Surface Polar Phonon Dominated Electron Transport in Graphene
X. Li, E. A. Barry, J. M. Zavada, M. Buongiorno Nardelli, and K. W., Kim

TL;DR
This study uses Monte Carlo simulations to analyze how surface polar phonons from different substrates affect electron mobility and resistivity in graphene, revealing significant impacts on transport properties.
Contribution
It provides new insights into the role of surface polar phonons on graphene's electronic transport, highlighting substrate-specific effects and implications for device performance.
Findings
Surface polar phonons reduce low-field electron mobility.
Saturation velocity degradation is substrate-dependent.
Surface polar phonons influence resistivity even at low temperatures.
Abstract
The effects of surface polar phonons on electronic transport properties of monolayer graphene are studied by using a Monte Carlo simulation. Specifically, the low-field electron mobility and saturation velocity are examined for different substrates (SiC, SiO2, and HfO2) in comparison to the intrinsic case.
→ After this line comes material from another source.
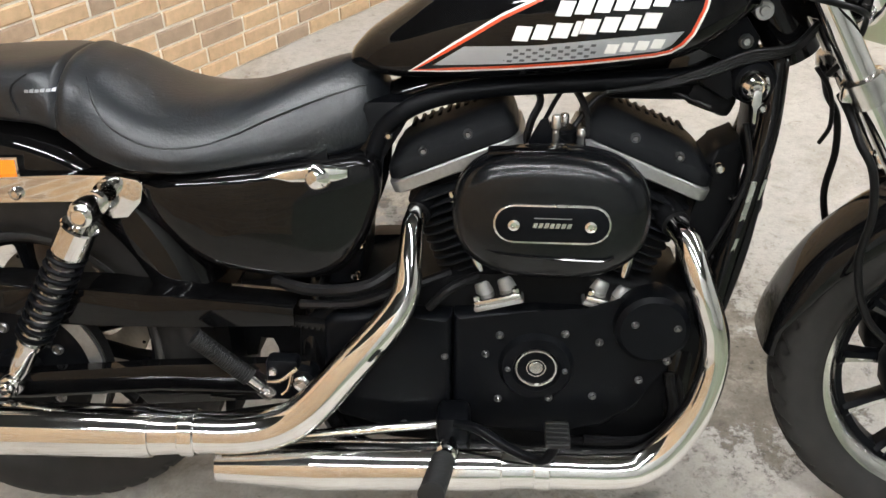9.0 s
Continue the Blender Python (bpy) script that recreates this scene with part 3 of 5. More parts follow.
def pulley():
    bm = bmesh.new()
    n = 120
    lathe(bm, [(0.118, -0.118), (0.140, -0.118), (0.140, -0.092), (0.118, -0.092)], n=n, closed=True)
    ob = part("drive_pulley", bm, DULL, rear, "grey toothed belt pulley")
    bm = bmesh.new()
    lathe(bm, [(0.0, -0.121), (0.034, -0.121), (0.040, -0.112), (0.112, -0.105), (0.119, -0.110), (0.119, -0.096), (0, -0.09)], n=64)
    part("pulley_web", bm, SATIN, ob)
    for k in range(5):
        a = radians(72 * k + 30)
        bolt("pulley_bolt", (0.075 * math.cos(a), -0.1085, 0.075 * math.sin(a)), 0.009, 0.006, ob)
    bm = bmesh.new()
    lathe(bm, [(0.143, -0.116), (0.146, -0.116), (0.146, -0.094), (0.143, -0.094)], n=96, closed=True)
    part("drive_belt", bm, GRIP, ob)


pulley()

# -- swing arm, shocks, rear end --
for s in (-1, 1):
    bm = bmesh.new()
    rings = []
    for x, z, h in ((-0.06, 0.300, 0.016), (-0.04, 0.302, 0.022), (0.05, 0.306, 0.022), (0.25, 0.322, 0.022), (0.43, 0.33, 0.026), (0.485, 0.332, 0.03)):
        y = s * (0.145 if x < 0.2 else 0.135)
        rings.append([bm.verts.new((x, y + dy * 0.014, z + dz * h)) for dy, dz in ((-1, -0.7), (-0.7, -1), (0.7, -1), (1, -0.7), (1, 0.7), (0.7, 1), (-0.7, 1), (-1, 0.7))])
    ring_faces(bm, rings)
    part("swing_arm", bm, PAINT, BIKE)
    # axle end
    bm = bmesh.new()
    rod(bm, (0.016, s * 0.13, 0.307), (0.016, s * 0.172, 0.307), 0.014, 6)
    rod(bm, (0.016, s * 0.172, 0.307), (0.016, s * 0.180, 0.307), 0.008, 12)
    part("axle_nut", bm, DULL, BIKE)
    # shock absorber
    a, b = Vector((0.032, s * 0.162, 0.317)), Vector((0.192, s * 0.166, 0.604))
    d = (b - a).normalized()
    L = (b - a).length
    shock = new("shock_absorber")
    shock.parent = BIKE
    tagged(shock, "chrome shock absorber with a black coil spring")
    bm = bmesh.new()
    lathe(bm, [(0.0, -0.018), (0.016, -0.018), (0.019, -0.012), (0.019, 0.012), (0.016, 0.018), (0, 0.018)], a, n=20)
    tube(bm, [(*(a + d * 0.015), 0.013), (*(a + d * 0.03), 0.016), (*(a + d * 0.075), 0.016), (*(a + d * 0.078), 0.021), (*(a + d * 0.086), 0.021)], 0.015, 16, 1)
    part("lower_mount", bm, CHROME, shock)
    bolt("mount_bolt", tuple(a + Vector((0, s * 0.018, 0))), 0.013, 0.012, shock, s, CHROME)
    bm = bmesh.new()
    rod(bm, a + d * 0.08, a + d * (L - 0.05), 0.0165, 16)
    part("damper_body", bm, ALLOY, shock)
    bm = bmesh.new()
    up = Vector((0, 1, 0))
    u = up.cross(d).normalized()
    v = d.cross(u)
    h = []
    for k in range(10 * 14 + 1):
        q = k / (10 * 14)
        ang = 2 * math.pi * 10.5 * q
        h.append(tuple(a + d * (0.088 + (L - 0.160) * q) + (u * math.cos(ang) + v * math.sin(ang)) * 0.0245))
    tube(bm, h, 0.0042, 7, 1)
    part("coil_spring", bm, SATIN, shock)
    bm = bmesh.new()
    tilt_up = Vector((0, 0, 1)).rotation_difference(d).to_matrix().to_4x4()
    lathe(bm, [(0.0, -0.074), (0.0255, -0.074), (0.0272, -0.0725), (0.0272, -0.030), (0.0255, -0.0275), (0.012, -0.0265), (0.012, 0.0)], b, n=32, turn=tilt_up)
    lathe(bm, [(0.0, -0.022), (0.017, -0.022), (0.020, -0.016), (0.020, 0.016), (0.017, 0.022), (0, 0.022)], b, n=24)
    part("upper_cover", bm, CHROME, shock, "", 28)
    bm = bmesh.new()
    lathe(bm, [(0, 0.030), (0.010, 0.030), (0.0125, 0.026), (0.017, 0.024), (0.0185, 0.02), (0.0185, -0.03)], b, n=24, turn=Matrix.Rotation(radians(-90 * s), 4, "X"))
    part("mount_stud", bm, CHROME, shock)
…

While the results show that the low-field mobility can be substantially reduced by the introduction of surface polar phonon scattering, corresponding degradation of the saturation velocity is not observed for all three substrates at room temperature. It is also found that surface polar phonons can influence graphene electrical resistivity even at low temperature, leading potentially to inaccurate estimation of the acoustic phonon deformation potential constant.